DETROIT — As tough as it is to restructure General Motors, the biggest test for CEO Fritz Henderson will come afterward.
Henderson has shown the skills and temperament to cut costs, hack away dead wood and run the high-stakes negotiations to clean up GM's balance sheet and keep the company alive.
But once a leaner GM emerges from this traumatic restructuring, Henderson will have another challenge, one for which his years as a globe-trotting financial fix-it man have not necessarily trained him.
Can he lead the rebuilding of GM's brands, the rehabilitation of the company in the public's mind and the sale of millions of vehicles at a high profit?
Henderson's post-restructuring GM will have to choose the right products and marketing to boost revenue. Can the numbers guy make things happen on the revenue side?
In an interview shortly after he was named CEO, Henderson said he understands the challenge.
"Nobody's ever shrunk their way to profitability in the business," he said. "Most of the time you just shrink your way to more losses."
CEOs who restructure companies often depart once the dirty business is finished. At Chrysler LLC, CEO Bob Nardelli was hired in 2007 by owner Cerberus Capital Management LLP to shape up the automaker financially. But he will not be CEO of the post-bankruptcy company.
Henderson's credentials in cost-cutting, restructuring and negotiations are well-established. A graduate of the University of Michigan with a Harvard MBA, Henderson — like Rick Wagoner, his predecessor as CEO — started his GM career in the automaker's treasurer's office in New York.

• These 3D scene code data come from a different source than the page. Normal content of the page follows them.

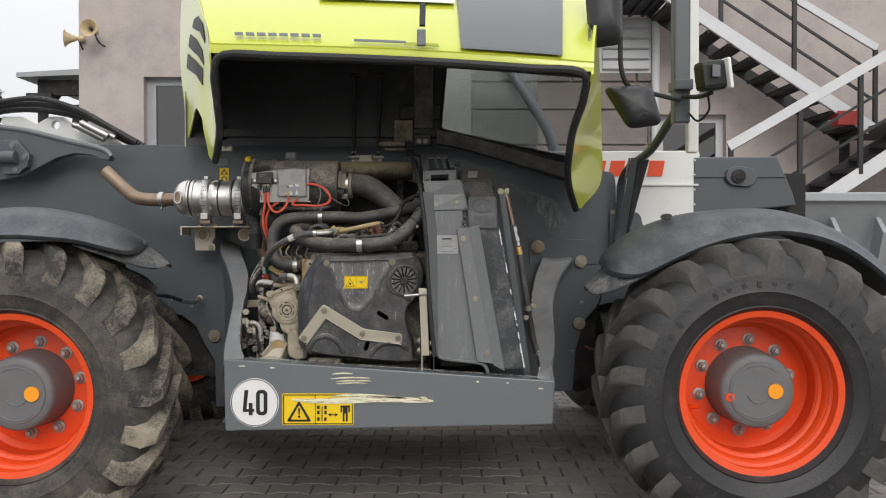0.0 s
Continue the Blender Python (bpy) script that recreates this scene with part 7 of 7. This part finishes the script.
# castings and units on the engine's flank
for c, r, l, d, m in (((-0.70, 3.66, 0.88), 0.026, 0.10, (0.9, 0.3, 0.2), M_ENG), ((-0.66, 3.62, 1.0), 0.022, 0.06, (0.2, -0.6, 1), M_ENG),
                      ((-0.70, 3.70, 0.97), 0.03, 0.08, (1, 0, 0.2), M_DARK), ((-0.63, 3.64, 0.70), 0.04, 0.12, (0, 0.2, 1), M_ENG), ((-0.77, 3.80, 0.62), 0.05, 0.16, (0, 0, 1), M_DARK)):
    u_ = part("engine_unit", lathe([(0, r * 0.6), (l * 0.1, r), (l * 0.45, r), (l * 0.5, r * 1.15), (l * 0.6, r * 1.15), (l * 0.65, r * 0.8), (l, r * 0.7)], c, d, 16), m, eng, smooth=True)
# injection pump side: drum, socketed fittings and lines
unit_dark = mat("oily_dusty_metal", (0.055, 0.052, 0.046), 0.55, var=0.35, scale=20, dust=(0.42, 0.39, 0.32), dust_amt=0.22, dust_scale=45, dust_hard=0.3, bump=0.5, bump_scale=110, top=0.2, speck=0.25, speck_scale=320.0)
part("pump_drum", lathe([(0, 0.012), (0.002, 0.030), (0.010, 0.033), (0.050, 0.033), (0.054, 0.029), (0.090, 0.029), (0.094, 0.02)], (-0.752, 3.775, 0.915), (0.62, -0.25, -0.75), 26), mat("taupe_casting", (0.20, 0.18, 0.15), 0.7, var=0.25, scale=16, dust=(0.45, 0.41, 0.34), dust_amt=0.3, dust_scale=30, dust_hard=0.3, bump=0.5, bump_scale=100), eng, "taupe dusty pump drum", smooth=True)
bh_ = part("socket_boss", lathe([(-0.03, 0.018), (0, 0.019), (0.010, 0.018), (0.012, 0.012), (0.016, 0.0115), (0.0165, 0.005), (0.008, 0.0045)], (-0.702, 3.625, 0.902), (0.25, -1, 0.1), 20), unit_dark, eng, "dusty socket boss", smooth=True)
part("boss_web", prism(rounded([(-0.735, 0.93), (-0.70, 0.925), (-0.672, 0.895), (-0.680, 0.835), (-0.70, 0.825), (-0.715, 0.865)], 0.008), 3.632, 3.655), unit_dark, eng, "dark bracket web", bevel=0.004)
for k, (p_, d_, r) in enumerate((((-0.690, 3.60, 0.955), (0.1, -0.7, 0.7), 0.013), ((-0.667, 3.585, 0.962), (0, -0.5, 1), 0.011), ((-0.712, 3.63, 0.950), (-0.3, -0.8, 0.4), 0.014), ((-0.735, 3.66, 0.915), (-0.6, -0.7, 0.1), 0.010))):
    part("line_union", lathe([(-0.02, r * 0.8), (0, r * 0.8), (0.001, r), (0.012, r), (0.013, r * 0.62), (0.022, r * 0.62), (0.023, r * 0.8), (0.030, r * 0.8), (0.031, r * 0.45)], p_, d_, 6 if k % 2 else 14), unit_dark if k % 2 else M_ENG, eng)
for k, (a_, b_, c_, d_) in enumerate((((-0.69, 3.60, 0.985), (-0.712, 3.595, 0.975), (-0.742, 3.62, 0.958), (-0.755, 3.68, 0.93)), ((-0.672, 3.59, 0.985), (-0.70, 3.60, 0.968), (-0.722, 3.625, 0.935), (-0.728, 3.67, 0.90)),
                                      ((-0.765, 3.70, 0.955), (-0.752, 3.68, 0.925), (-0.745, 3.67, 0.90), (-0.72, 3.665, 0.875)), ((-0.70, 3.64, 0.93), (-0.722, 3.63, 0.925), (-0.742, 3.65, 0.93), (-0.76, 3.70, 0.942)),
                                      ((-0.675, 3.60, 0.84), (-0.667, 3.575, 0.80), (-0.668, 3.565, 0.765), (-0.674, 3.57, 0.725)))):
    part("fuel_line", tube([a_, b_, c_, d_], 0.0040 if k < 4 else 0.0085, 8, 14, 0.0 if k % 2 else 0.0004, 2), (unit_dark, unit_dark, M_DUSTHOSE, M_ENG, M_DUSTHOSE)[k], eng, ("dusty steel fuel line", "dusty steel fuel line", "dust-caked corrugated line", "dusty steel fuel line", "dust-caked corrugated line")[k], smooth=True)
part("red_plug", lathe([(0, 0.008), (0.014, 0.008), (0.015, 0.005)], (-0.752, 3.675, 0.988), (0.7, -0.5, 0.2), 10), M_CABLE, eng, "red cable plug", smooth=True)

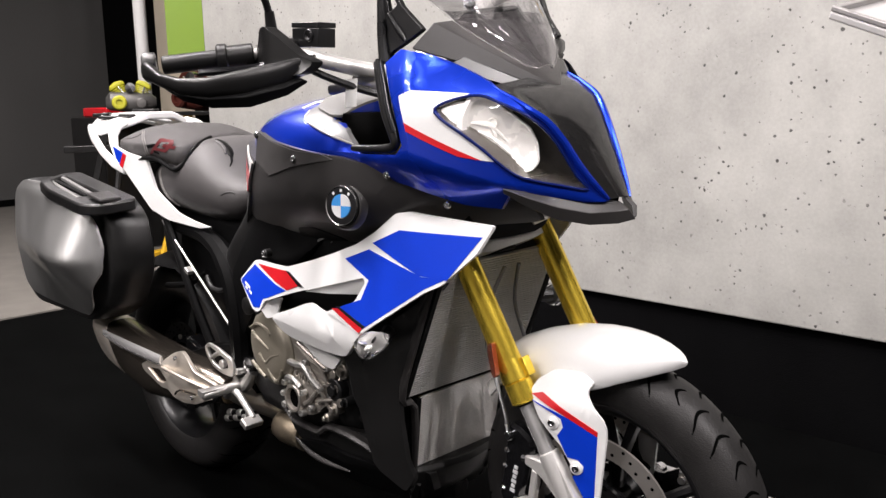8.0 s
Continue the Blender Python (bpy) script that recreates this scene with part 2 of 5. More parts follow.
def nip(points, d=0.006):
    """Takes the corners of a closed outline off by a fixed length, in three steps."""
    pts = [Vector(p) for p in points]
    out = []
    for i, p in enumerate(pts):
        a, c = pts[i - 1], pts[(i + 1) % len(pts)]
        da, dc = (a - p), (c - p)
        la, lc = min(d, da.length * 0.45), min(d, dc.length * 0.45)
        q0, q2 = p + da.normalized() * la, p + dc.normalized() * lc
        q1 = (q0 + q2) / 4 + p / 2
        out += [q0, q1, q2]
    return out


def sheet(outline, surface, thick=0.004, lift=0.0, cell=0.03):
    """A panel with an outline in x and z, whose outer face follows y = surface(x, z); thick goes inwards (to +y), lift outwards."""
    bm = bmesh.new()
    vs = [bm.verts.new((p[0], 0, p[1])) for p in outline]
    bm.faces.new(vs)
    bm.normal_update()
    bmesh.ops.triangulate(bm, faces=bm.faces, ngon_method="EAR_CLIP")
    xs, zs = [p[0] for p in outline], [p[1] for p in outline]
    for axis, lo, hi in ((0, min(xs), max(xs)), (2, min(zs), max(zs))):
        k = math.floor(lo / cell) + 1
        while k * cell < hi:
            co, no = [0, 0, 0], [0, 0, 0]
            co[axis], no[axis] = k * cell, 1
            bmesh.ops.bisect_plane(bm, geom=bm.verts[:] + bm.edges[:] + bm.faces[:], dist=1e-6, plane_co=co, plane_no=no)
            k += 1
    bmesh.ops.remove_doubles(bm, verts=bm.verts, dist=1e-5)
    for v in bm.verts:
        v.co.y = surface(v.co.x, v.co.z) - lift
    got = bmesh.ops.extrude_face_region(bm, geom=bm.faces[:])
    for g in got["geom"]:
        if isinstance(g, bmesh.types.BMVert):
            g.co.y += thick
    return bm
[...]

After rising through the ranks, he took on troubleshooter assignments as head of Europe, Asia and America.
Henderson became chairman of GM Europe in 2004 as a modest restructuring plan, Project Olympia, was fizzling. He spearheaded a tougher plan, cutting 12,000 jobs — including 10,000 high-wage jobs in Germany.
His tenure at GM Asia Pacific from 2002 to 2004 had included delicate negotiations to extract GM from its 49 percent share of money-losing Isuzu. Working with Asian bankers, Henderson reduced GM's stake but walked away with a key prize: control of plants that make the V-8 diesel Duramax engines used in GM's full-sized pickups.
Henderson also has been in the thick of bargaining with GM's bankrupt former parts unit, Delphi Corp. And at key times, he joined in the crucial 2007 negotiations with the UAW.
Last week, it was Henderson who smoothed over the German government's anger over Opel's short-term cash needs.
Through it all, he has remained even-tempered and matter-of-fact. His frank discussion of the possibility of bankruptcy — anathema to Wagoner — is typical. At his first press conference as GM CEO, Henderson, in his typically clipped voice, laid out the company's restructuring options: "We're not going to compromise the objectives. The objectives are clear. If we cannot do that out of court, we will do it in court."